(Scene script records)
┄┄┄┄┄┄
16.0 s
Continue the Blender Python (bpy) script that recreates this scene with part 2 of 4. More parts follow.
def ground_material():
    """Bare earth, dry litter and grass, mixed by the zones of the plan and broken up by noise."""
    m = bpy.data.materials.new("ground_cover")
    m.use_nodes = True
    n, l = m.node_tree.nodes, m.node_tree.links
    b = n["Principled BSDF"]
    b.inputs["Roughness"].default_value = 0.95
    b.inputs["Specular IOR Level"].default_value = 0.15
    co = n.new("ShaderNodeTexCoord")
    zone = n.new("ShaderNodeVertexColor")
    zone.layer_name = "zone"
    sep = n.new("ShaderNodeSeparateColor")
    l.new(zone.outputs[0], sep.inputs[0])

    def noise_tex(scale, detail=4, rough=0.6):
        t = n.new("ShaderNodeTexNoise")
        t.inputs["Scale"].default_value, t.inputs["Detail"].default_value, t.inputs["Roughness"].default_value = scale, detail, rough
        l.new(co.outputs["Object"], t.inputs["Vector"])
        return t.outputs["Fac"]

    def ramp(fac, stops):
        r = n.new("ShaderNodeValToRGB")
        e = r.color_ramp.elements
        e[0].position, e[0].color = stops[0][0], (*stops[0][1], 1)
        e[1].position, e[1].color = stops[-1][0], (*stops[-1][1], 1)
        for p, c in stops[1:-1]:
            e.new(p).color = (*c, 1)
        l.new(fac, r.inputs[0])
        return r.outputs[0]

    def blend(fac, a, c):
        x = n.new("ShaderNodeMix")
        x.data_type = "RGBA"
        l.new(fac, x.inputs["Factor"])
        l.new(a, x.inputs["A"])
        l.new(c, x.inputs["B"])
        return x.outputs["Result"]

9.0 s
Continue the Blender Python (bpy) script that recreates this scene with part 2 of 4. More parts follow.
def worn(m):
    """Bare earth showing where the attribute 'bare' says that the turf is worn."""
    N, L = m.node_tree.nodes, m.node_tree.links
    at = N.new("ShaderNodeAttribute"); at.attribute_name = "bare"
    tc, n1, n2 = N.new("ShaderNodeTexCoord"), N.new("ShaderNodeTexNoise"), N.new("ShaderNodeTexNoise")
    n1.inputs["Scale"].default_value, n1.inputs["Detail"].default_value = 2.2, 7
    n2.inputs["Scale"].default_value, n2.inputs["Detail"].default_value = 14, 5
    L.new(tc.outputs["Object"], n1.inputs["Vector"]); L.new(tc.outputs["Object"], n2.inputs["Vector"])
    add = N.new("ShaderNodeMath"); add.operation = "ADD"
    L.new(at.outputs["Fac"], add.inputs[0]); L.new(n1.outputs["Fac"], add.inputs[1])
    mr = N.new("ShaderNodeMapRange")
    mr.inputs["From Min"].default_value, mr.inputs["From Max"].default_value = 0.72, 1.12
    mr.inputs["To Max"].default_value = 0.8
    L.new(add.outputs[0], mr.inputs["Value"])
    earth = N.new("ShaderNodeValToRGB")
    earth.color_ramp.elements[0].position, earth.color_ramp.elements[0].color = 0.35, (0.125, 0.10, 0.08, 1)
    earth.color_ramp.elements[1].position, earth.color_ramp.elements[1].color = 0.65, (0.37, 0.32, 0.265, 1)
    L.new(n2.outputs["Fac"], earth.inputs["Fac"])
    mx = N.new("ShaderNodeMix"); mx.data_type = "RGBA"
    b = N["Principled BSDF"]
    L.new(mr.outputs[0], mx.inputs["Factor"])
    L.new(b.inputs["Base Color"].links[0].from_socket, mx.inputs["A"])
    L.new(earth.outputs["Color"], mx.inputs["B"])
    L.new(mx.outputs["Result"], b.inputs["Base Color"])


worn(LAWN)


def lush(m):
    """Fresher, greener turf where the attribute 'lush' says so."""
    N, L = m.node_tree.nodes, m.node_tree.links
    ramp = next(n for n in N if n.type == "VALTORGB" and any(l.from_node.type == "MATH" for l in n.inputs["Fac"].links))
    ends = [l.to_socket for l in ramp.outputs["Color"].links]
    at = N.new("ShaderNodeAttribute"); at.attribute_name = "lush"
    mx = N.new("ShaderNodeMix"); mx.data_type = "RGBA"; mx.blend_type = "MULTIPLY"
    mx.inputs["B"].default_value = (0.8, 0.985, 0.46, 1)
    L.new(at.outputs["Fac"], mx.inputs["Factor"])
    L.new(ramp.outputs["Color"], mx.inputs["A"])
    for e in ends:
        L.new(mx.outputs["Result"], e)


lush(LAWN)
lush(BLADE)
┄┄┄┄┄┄
◆ **Exercise aim**
Write the listing out again, exactly as shown above.

◆ **Exercise result**
16.0 s
Continue the Blender Python (bpy) script that recreates this scene with part 2 of 4. More parts follow.
def ground_material():
    """Bare earth, dry litter and grass, mixed by the zones of the plan and broken up by noise."""
    m = bpy.data.materials.new("ground_cover")
    m.use_nodes = True
    n, l = m.node_tree.nodes, m.node_tree.links
    b = n["Principled BSDF"]
    b.inputs["Roughness"].default_value = 0.95
    b.inputs["Specular IOR Level"].default_value = 0.15
    co = n.new("ShaderNodeTexCoord")
    zone = n.new("ShaderNodeVertexColor")
    zone.layer_name = "zone"
    sep = n.new("ShaderNodeSeparateColor")
    l.new(zone.outputs[0], sep.inputs[0])

    def noise_tex(scale, detail=4, rough=0.6):
        t = n.new("ShaderNodeTexNoise")
        t.inputs["Scale"].default_value, t.inputs["Detail"].default_value, t.inputs["Roughness"].default_value = scale, detail, rough
        l.new(co.outputs["Object"], t.inputs["Vector"])
        return t.outputs["Fac"]

    def ramp(fac, stops):
        r = n.new("ShaderNodeValToRGB")
        e = r.color_ramp.elements
        e[0].position, e[0].color = stops[0][0], (*stops[0][1], 1)
        e[1].position, e[1].color = stops[-1][0], (*stops[-1][1], 1)
        for p, c in stops[1:-1]:
            e.new(p).color = (*c, 1)
        l.new(fac, r.inputs[0])
        return r.outputs[0]

    def blend(fac, a, c):
        x = n.new("ShaderNodeMix")
        x.data_type = "RGBA"
        l.new(fac, x.inputs["Factor"])
        l.new(a, x.inputs["A"])
        l.new(c, x.inputs["B"])
        return x.outputs["Result"]

9.0 s
Continue the Blender Python (bpy) script that recreates this scene with part 2 of 4. More parts follow.
def worn(m):
    """Bare earth showing where the attribute 'bare' says that the turf is worn."""
    N, L = m.node_tree.nodes, m.node_tree.links
    at = N.new("ShaderNodeAttribute"); at.attribute_name = "bare"
    tc, n1, n2 = N.new("ShaderNodeTexCoord"), N.new("ShaderNodeTexNoise"), N.new("ShaderNodeTexNoise")
    n1.inputs["Scale"].default_value, n1.inputs["Detail"].default_value = 2.2, 7
    n2.inputs["Scale"].default_value, n2.inputs["Detail"].default_value = 14, 5
    L.new(tc.outputs["Object"], n1.inputs["Vector"]); L.new(tc.outputs["Object"], n2.inputs["Vector"])
    add = N.new("ShaderNodeMath"); add.operation = "ADD"
    L.new(at.outputs["Fac"], add.inputs[0]); L.new(n1.outputs["Fac"], add.inputs[1])
    mr = N.new("ShaderNodeMapRange")
    mr.inputs["From Min"].default_value, mr.inputs["From Max"].default_value = 0.72, 1.12
    mr.inputs["To Max"].default_value = 0.8
    L.new(add.outputs[0], mr.inputs["Value"])
    earth = N.new("ShaderNodeValToRGB")
    earth.color_ramp.elements[0].position, earth.color_ramp.elements[0].color = 0.35, (0.125, 0.10, 0.08, 1)
    earth.color_ramp.elements[1].position, earth.color_ramp.elements[1].color = 0.65, (0.37, 0.32, 0.265, 1)
    L.new(n2.outputs["Fac"], earth.inputs["Fac"])
    mx = N.new("ShaderNodeMix"); mx.data_type = "RGBA"
    b = N["Principled BSDF"]
    L.new(mr.outputs[0], mx.inputs["Factor"])
    L.new(b.inputs["Base Color"].links[0].from_socket, mx.inputs["A"])
    L.new(earth.outputs["Color"], mx.inputs["B"])
    L.new(mx.outputs["Result"], b.inputs["Base Color"])


worn(LAWN)


def lush(m):
    """Fresher, greener turf where the attribute 'lush' says so."""
    N, L = m.node_tree.nodes, m.node_tree.links
    ramp = next(n for n in N if n.type == "VALTORGB" and any(l.from_node.type == "MATH" for l in n.inputs["Fac"].links))
    ends = [l.to_socket for l in ramp.outputs["Color"].links]
    at = N.new("ShaderNodeAttribute"); at.attribute_name = "lush"
    mx = N.new("ShaderNodeMix"); mx.data_type = "RGBA"; mx.blend_type = "MULTIPLY"
    mx.inputs["B"].default_value = (0.8, 0.985, 0.46, 1)
    L.new(at.outputs["Fac"], mx.inputs["Factor"])
    L.new(ramp.outputs["Color"], mx.inputs["A"])
    for e in ends:
        L.new(mx.outputs["Result"], e)


lush(LAWN)
lush(BLADE)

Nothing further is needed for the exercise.